## BEGIN Data

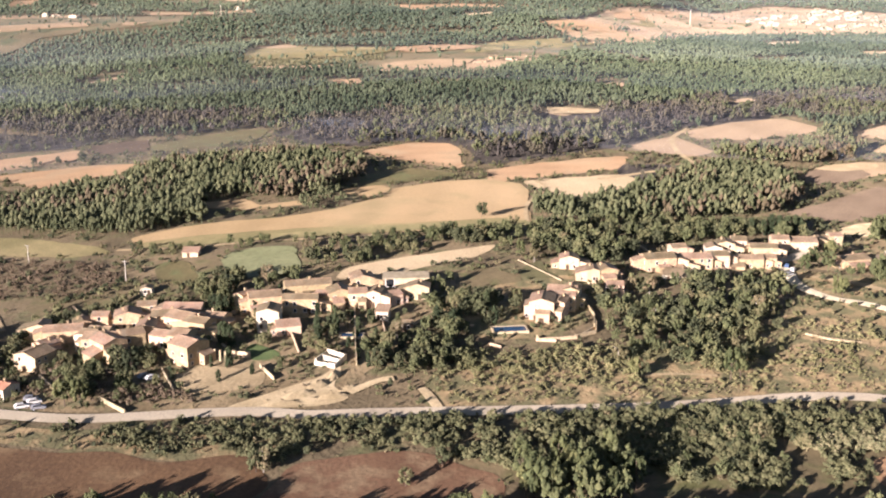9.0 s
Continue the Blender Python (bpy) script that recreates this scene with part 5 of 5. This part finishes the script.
# ---- woods and scrub ----
grove("pine", 3.3, 11.2, "near", [(-58, 266), (-48, 279), (-31, 289), (-23, 294), (-13, 297), (-1, 290), (2, 272), (1, 241), (-57, 244)], True)
grove("pine", 3.2, 12.0, "near", [(6, 293), (14, 296), (25, 287), (35, 279), (34, 256), (29, 239), (5, 241)], True)
grove("oak", 3.1, 9.2, "near", [(46, 280), (69, 278), (65, 266), (48, 267)], True)
grove("olive_mix", 3.2, 8.6, "near", [(72, 285), (86, 286), (103, 288), (132, 290), (129, 279), (100, 276), (70, 273)], True)
grove("pine", 3.3, 11.0, "near", [(34, 262), (66, 267), (94, 265), (121, 268), (140, 268), (140, 246), (34, 243)], True)
grove("pine", 4.2, 8.5, "near", [(-136, 292), (-119, 291), (-95, 288), (-76, 276), (-56, 269), (-53, 252), (-123, 255)], True)
grove("pine", 3.5, 9.0, "near", [(141, 276), (157, 278), (179, 280), (196, 282), (195, 276), (219, 279), (237, 281), (260, 280), (260, 262), (140, 262)], True)
grove("pine", 4.0, 11.5, "near", [(200, 295), (208, 288), (223, 288), (232, 299), (224, 308), (203, 305)], True)
grove("oak_mix", 4.4, 9.0, "near", [(-191, 418), (-177, 442), (-160, 449), (-139, 443), (-112, 420), (-110, 380), (-129, 374), (-147, 372), (-154, 358), (-165, 354)], True)
grove("pine", 5.0, 9.5, "near", [(260, 280), (330, 286), (350, 262), (262, 258)], True)
grove("mixed", 5.0, 7.5, "near", [(-201, 481), (-176, 483), (-152, 491), (-126, 475), (-116, 444), (-96, 425), (-99, 404), (-90, 383), (-89, 359), (-105, 358), (-114, 367), (-130, 376), (-146, 369), (-154, 359)])
grove("oak_mix", 4.2, 8.0, "near", [(-111, 356), (-89, 358), (-69, 356), (-53, 344), (-46, 319), (-57, 316), (-68, 327), (-81, 324), (-94, 315), (-117, 321), (-130, 326), (-127, 336), (-120, 349)])
grove("oak_mix", 5.0, 6.0, "near", [(-40, 340), (-28, 346), (-12, 332), (-8, 322), (-20, 312), (-36, 322)], True)
grove("mixed", 7.0, 6.0, "near", [(-36, 344), (-14, 336), (0, 320), (-14, 315), (-29, 326)])
grove("scrub_brown", 3.0, 4.2, "near", [(-120, 400), (-103, 422), (-82, 395), (-71, 368), (-53, 355), (-57, 342), (-89, 359), (-109, 373)])
grove("mixed", 5.6, 5.0, "near", [(-229, 555), (-191, 546), (-158, 544), (-122, 517), (-112, 477), (-128, 478), (-153, 493), (-202, 483)])
grove("dark", 4.6, 11.0, "mid", [(-273, 731), (-261, 742), (-240, 731), (-232, 710), (-248, 701), (-265, 709)], True)
grove("dark", 4.8, 8.5, "mid", [(-268, 649), (-241, 640), (-219, 646), (-199, 632), (-195, 611), (-223, 606), (-254, 612)], True)
grove("mixed", 6.0, 9.0, "mid", [(-277, 733), (-273, 793), (-237, 749), (-229, 701), (-248, 702)])
grove("mixed", 6.0, 6.0, "mid", [(-267, 657), (-250, 664), (-224, 662), (-200, 633), (-213, 615), (-240, 617), (-251, 614)])
grove("bush", 7.0, 4.0, "mid", [(-235, 572), (-188, 566), (-166, 556), (-167, 578), (-190, 626), (-186, 632), (-164, 566), (-140, 552), (-126, 544), (-168, 547), (-229, 555)])
grove("thicket", 1.9, 3.0, "near", [(69, 341), (109, 338), (156, 336), (172, 335), (171, 322), (146, 318), (138, 309), (125, 324), (107, 323), (86, 335)])
grove("mixed", 4.4, 3.6, "near", [(172, 335), (204, 336), (283, 343), (271, 316), (237, 312), (205, 306), (192, 312), (178, 321)])
grove("slope_bush", 3.4, 1.9, "near", [(185, 387), (204, 381), (240, 389), (269, 394), (315, 421), (359, 399), (341, 358), (294, 355), (243, 347), (187, 345), (183, 367)])
grove("mixed", 6.0, 7.0, "near", [(245, 430), (269, 446), (324, 458), (318, 433), (285, 397), (250, 395)])
grove("mixed", 4.4, 7.5, "near", [(1, 417), (20, 416), (37, 414), (44, 390), (44, 371), (30, 379), (6, 388)])
grove("mixed", 5.5, 5.0, "near", [(72, 384), (84, 379), (85, 358), (72, 361)])
grove("scrub_brown", 2.1, 2.6, "near", [(59, 387), (98, 375), (111, 359), (118, 350), (88, 354), (72, 361), (46, 370)])
grove("mixed", 8.5, 5.0, "near", [(116, 419), (142, 399), (161, 414), (181, 413), (178, 391), (157, 372), (142, 369), (131, 370), (127, 385), (116, 397)])
grove("mixed", 9.5, 6.0, "near", [(154, 402), (169, 411), (196, 427), (203, 411), (202, 388), (195, 383), (185, 375), (172, 366), (158, 368)])
grove("mixed", 7.5, 5.0, "near", [(183, 444), (200, 444), (216, 439), (216, 412), (203, 404), (188, 397), (184, 421)])
grove("scrub_brown", 2.4, 2.3, "near", [(-31, 530), (18, 512), (67, 484), (68, 457), (51, 454), (18, 459), (-2, 481), (-24, 507)])
grove("bush", 7.0, 4.5, "near", [(14, 457), (51, 452), (78, 454), (80, 427), (53, 425), (41, 413), (34, 440)])
grove("mixed", 5.0, 5.0, "near", [(61, 510), (107, 506), (157, 507), (192, 513), (211, 499), (154, 465), (139, 474), (134, 497), (106, 498), (82, 488)])
grove("mixed", 6.0, 7.0, "near", [(101, 456), (134, 454), (140, 451), (126, 436), (114, 429), (102, 434)])
grove("pine", 3.7, 9.2, "mid", [(-39, 607), (-10, 649), (14, 673), (60, 689), (94, 700), (132, 687), (158, 658), (157, 628), (137, 588), (130, 583), (110, 578), (99, 595), (81, 591), (81, 572), (103, 558), (132, 561), (98, 550), (81, 536), (55, 530), (27, 544), (-2, 561), (-31, 579)])
grove("mixed", 5.5, 6.0, "mid", [(131, 585), (159, 601), (161, 583), (142, 557), (128, 554)])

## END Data

• **Stated problem**
Write out the material above once more, exactly as it reads, with no pictures.

• **Written response**
9.0 s
Continue the Blender Python (bpy) script that recreates this scene with part 5 of 5. This part finishes the script.
# ---- woods and scrub ----
grove("pine", 3.3, 11.2, "near", [(-58, 266), (-48, 279), (-31, 289), (-23, 294), (-13, 297), (-1, 290), (2, 272), (1, 241), (-57, 244)], True)
grove("pine", 3.2, 12.0, "near", [(6, 293), (14, 296), (25, 287), (35, 279), (34, 256), (29, 239), (5, 241)], True)
grove("oak", 3.1, 9.2, "near", [(46, 280), (69, 278), (65, 266), (48, 267)], True)
grove("olive_mix", 3.2, 8.6, "near", [(72, 285), (86, 286), (103, 288), (132, 290), (129, 279), (100, 276), (70, 273)], True)
grove("pine", 3.3, 11.0, "near", [(34, 262), (66, 267), (94, 265), (121, 268), (140, 268), (140, 246), (34, 243)], True)
grove("pine", 4.2, 8.5, "near", [(-136, 292), (-119, 291), (-95, 288), (-76, 276), (-56, 269), (-53, 252), (-123, 255)], True)
grove("pine", 3.5, 9.0, "near", [(141, 276), (157, 278), (179, 280), (196, 282), (195, 276), (219, 279), (237, 281), (260, 280), (260, 262), (140, 262)], True)
grove("pine", 4.0, 11.5, "near", [(200, 295), (208, 288), (223, 288), (232, 299), (224, 308), (203, 305)], True)
grove("oak_mix", 4.4, 9.0, "near", [(-191, 418), (-177, 442), (-160, 449), (-139, 443), (-112, 420), (-110, 380), (-129, 374), (-147, 372), (-154, 358), (-165, 354)], True)
grove("pine", 5.0, 9.5, "near", [(260, 280), (330, 286), (350, 262), (262, 258)], True)
grove("mixed", 5.0, 7.5, "near", [(-201, 481), (-176, 483), (-152, 491), (-126, 475), (-116, 444), (-96, 425), (-99, 404), (-90, 383), (-89, 359), (-105, 358), (-114, 367), (-130, 376), (-146, 369), (-154, 359)])
grove("oak_mix", 4.2, 8.0, "near", [(-111, 356), (-89, 358), (-69, 356), (-53, 344), (-46, 319), (-57, 316), (-68, 327), (-81, 324), (-94, 315), (-117, 321), (-130, 326), (-127, 336), (-120, 349)])
grove("oak_mix", 5.0, 6.0, "near", [(-40, 340), (-28, 346), (-12, 332), (-8, 322), (-20, 312), (-36, 322)], True)
grove("mixed", 7.0, 6.0, "near", [(-36, 344), (-14, 336), (0, 320), (-14, 315), (-29, 326)])
grove("scrub_brown", 3.0, 4.2, "near", [(-120, 400), (-103, 422), (-82, 395), (-71, 368), (-53, 355), (-57, 342), (-89, 359), (-109, 373)])
grove("mixed", 5.6, 5.0, "near", [(-229, 555), (-191, 546), (-158, 544), (-122, 517), (-112, 477), (-128, 478), (-153, 493), (-202, 483)])
grove("dark", 4.6, 11.0, "mid", [(-273, 731), (-261, 742), (-240, 731), (-232, 710), (-248, 701), (-265, 709)], True)
grove("dark", 4.8, 8.5, "mid", [(-268, 649), (-241, 640), (-219, 646), (-199, 632), (-195, 611), (-223, 606), (-254, 612)], True)
grove("mixed", 6.0, 9.0, "mid", [(-277, 733), (-273, 793), (-237, 749), (-229, 701), (-248, 702)])
grove("mixed", 6.0, 6.0, "mid", [(-267, 657), (-250, 664), (-224, 662), (-200, 633), (-213, 615), (-240, 617), (-251, 614)])
grove("bush", 7.0, 4.0, "mid", [(-235, 572), (-188, 566), (-166, 556), (-167, 578), (-190, 626), (-186, 632), (-164, 566), (-140, 552), (-126, 544), (-168, 547), (-229, 555)])
grove("thicket", 1.9, 3.0, "near", [(69, 341), (109, 338), (156, 336), (172, 335), (171, 322), (146, 318), (138, 309), (125, 324), (107, 323), (86, 335)])
grove("mixed", 4.4, 3.6, "near", [(172, 335), (204, 336), (283, 343), (271, 316), (237, 312), (205, 306), (192, 312), (178, 321)])
grove("slope_bush", 3.4, 1.9, "near", [(185, 387), (204, 381), (240, 389), (269, 394), (315, 421), (359, 399), (341, 358), (294, 355), (243, 347), (187, 345), (183, 367)])
grove("mixed", 6.0, 7.0, "near", [(245, 430), (269, 446), (324, 458), (318, 433), (285, 397), (250, 395)])
grove("mixed", 4.4, 7.5, "near", [(1, 417), (20, 416), (37, 414), (44, 390), (44, 371), (30, 379), (6, 388)])
grove("mixed", 5.5, 5.0, "near", [(72, 384), (84, 379), (85, 358), (72, 361)])
grove("scrub_brown", 2.1, 2.6, "near", [(59, 387), (98, 375), (111, 359), (118, 350), (88, 354), (72, 361), (46, 370)])
grove("mixed", 8.5, 5.0, "near", [(116, 419), (142, 399), (161, 414), (181, 413), (178, 391), (157, 372), (142, 369), (131, 370), (127, 385), (116, 397)])
grove("mixed", 9.5, 6.0, "near", [(154, 402), (169, 411), (196, 427), (203, 411), (202, 388), (195, 383), (185, 375), (172, 366), (158, 368)])
grove("mixed", 7.5, 5.0, "near", [(183, 444), (200, 444), (216, 439), (216, 412), (203, 404), (188, 397), (184, 421)])
grove("scrub_brown", 2.4, 2.3, "near", [(-31, 530), (18, 512), (67, 484), (68, 457), (51, 454), (18, 459), (-2, 481), (-24, 507)])
grove("bush", 7.0, 4.5, "near", [(14, 457), (51, 452), (78, 454), (80, 427), (53, 425), (41, 413), (34, 440)])
grove("mixed", 5.0, 5.0, "near", [(61, 510), (107, 506), (157, 507), (192, 513), (211, 499), (154, 465), (139, 474), (134, 497), (106, 498), (82, 488)])
grove("mixed", 6.0, 7.0, "near", [(101, 456), (134, 454), (140, 451), (126, 436), (114, 429), (102, 434)])
grove("pine", 3.7, 9.2, "mid", [(-39, 607), (-10, 649), (14, 673), (60, 689), (94, 700), (132, 687), (158, 658), (157, 628), (137, 588), (130, 583), (110, 578), (99, 595), (81, 591), (81, 572), (103, 558), (132, 561), (98, 550), (81, 536), (55, 530), (27, 544), (-2, 561), (-31, 579)])
grove("mixed", 5.5, 6.0, "mid", [(131, 585), (159, 601), (161, 583), (142, 557), (128, 554)])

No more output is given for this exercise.